» **INSTRUCTIONS TO FOLLOW**
Repeat exactly and only the lines from the line containing "curve.update()" through the line containing "# ---- scene", both included.

» **INPUT RECORDS**
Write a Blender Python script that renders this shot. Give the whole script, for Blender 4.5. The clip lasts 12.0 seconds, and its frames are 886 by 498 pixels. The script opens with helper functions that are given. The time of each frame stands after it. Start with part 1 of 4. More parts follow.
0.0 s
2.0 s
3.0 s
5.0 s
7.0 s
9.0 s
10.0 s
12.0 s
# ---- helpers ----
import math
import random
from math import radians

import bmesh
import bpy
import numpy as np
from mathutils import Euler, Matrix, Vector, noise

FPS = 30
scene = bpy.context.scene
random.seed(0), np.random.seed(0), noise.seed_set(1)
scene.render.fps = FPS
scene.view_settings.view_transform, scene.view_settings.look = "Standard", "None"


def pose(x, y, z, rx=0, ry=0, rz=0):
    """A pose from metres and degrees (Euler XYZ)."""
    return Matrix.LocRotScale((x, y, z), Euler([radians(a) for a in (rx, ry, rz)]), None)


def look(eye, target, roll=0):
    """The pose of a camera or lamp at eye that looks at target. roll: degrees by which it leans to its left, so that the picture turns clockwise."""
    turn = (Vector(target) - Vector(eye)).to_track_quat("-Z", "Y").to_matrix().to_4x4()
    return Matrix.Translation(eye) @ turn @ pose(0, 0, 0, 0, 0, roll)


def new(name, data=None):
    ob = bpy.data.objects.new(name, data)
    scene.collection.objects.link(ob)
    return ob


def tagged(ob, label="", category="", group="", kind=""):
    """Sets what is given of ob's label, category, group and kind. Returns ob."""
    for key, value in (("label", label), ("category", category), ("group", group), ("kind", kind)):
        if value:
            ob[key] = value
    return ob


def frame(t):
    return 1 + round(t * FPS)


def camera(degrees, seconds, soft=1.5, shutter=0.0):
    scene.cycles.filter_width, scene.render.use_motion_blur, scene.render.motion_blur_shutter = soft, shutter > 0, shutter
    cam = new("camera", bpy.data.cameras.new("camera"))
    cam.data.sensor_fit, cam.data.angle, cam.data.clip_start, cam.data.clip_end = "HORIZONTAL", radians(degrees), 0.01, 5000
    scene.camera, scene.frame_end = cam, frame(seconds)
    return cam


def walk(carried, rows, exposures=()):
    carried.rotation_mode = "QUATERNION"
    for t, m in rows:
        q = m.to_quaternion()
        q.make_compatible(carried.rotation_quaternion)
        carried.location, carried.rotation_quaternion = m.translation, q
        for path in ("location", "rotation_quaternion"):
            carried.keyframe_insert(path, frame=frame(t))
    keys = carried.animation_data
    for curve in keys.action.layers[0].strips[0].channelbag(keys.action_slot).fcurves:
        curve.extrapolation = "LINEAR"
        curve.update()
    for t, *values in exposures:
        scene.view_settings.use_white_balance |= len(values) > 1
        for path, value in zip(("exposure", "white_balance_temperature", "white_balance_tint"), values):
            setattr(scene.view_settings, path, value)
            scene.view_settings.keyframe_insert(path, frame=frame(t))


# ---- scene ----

--

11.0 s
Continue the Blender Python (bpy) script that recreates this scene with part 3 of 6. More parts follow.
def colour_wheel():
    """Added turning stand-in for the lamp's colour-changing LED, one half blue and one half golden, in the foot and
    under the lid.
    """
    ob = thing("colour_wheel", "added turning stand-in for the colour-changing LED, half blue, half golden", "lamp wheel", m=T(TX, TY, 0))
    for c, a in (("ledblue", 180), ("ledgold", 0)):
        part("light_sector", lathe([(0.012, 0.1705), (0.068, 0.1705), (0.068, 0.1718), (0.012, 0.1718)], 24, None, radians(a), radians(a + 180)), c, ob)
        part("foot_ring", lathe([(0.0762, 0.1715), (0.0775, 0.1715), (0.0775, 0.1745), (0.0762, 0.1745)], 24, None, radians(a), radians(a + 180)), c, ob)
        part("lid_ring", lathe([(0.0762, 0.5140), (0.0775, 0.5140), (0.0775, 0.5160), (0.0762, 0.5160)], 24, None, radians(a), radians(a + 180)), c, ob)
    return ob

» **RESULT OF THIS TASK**
        curve.update()
    for t, *values in exposures:
        scene.view_settings.use_white_balance |= len(values) > 1
        for path, value in zip(("exposure", "white_balance_temperature", "white_balance_tint"), values):
            setattr(scene.view_settings, path, value)
            scene.view_settings.keyframe_insert(path, frame=frame(t))


# ---- scene ----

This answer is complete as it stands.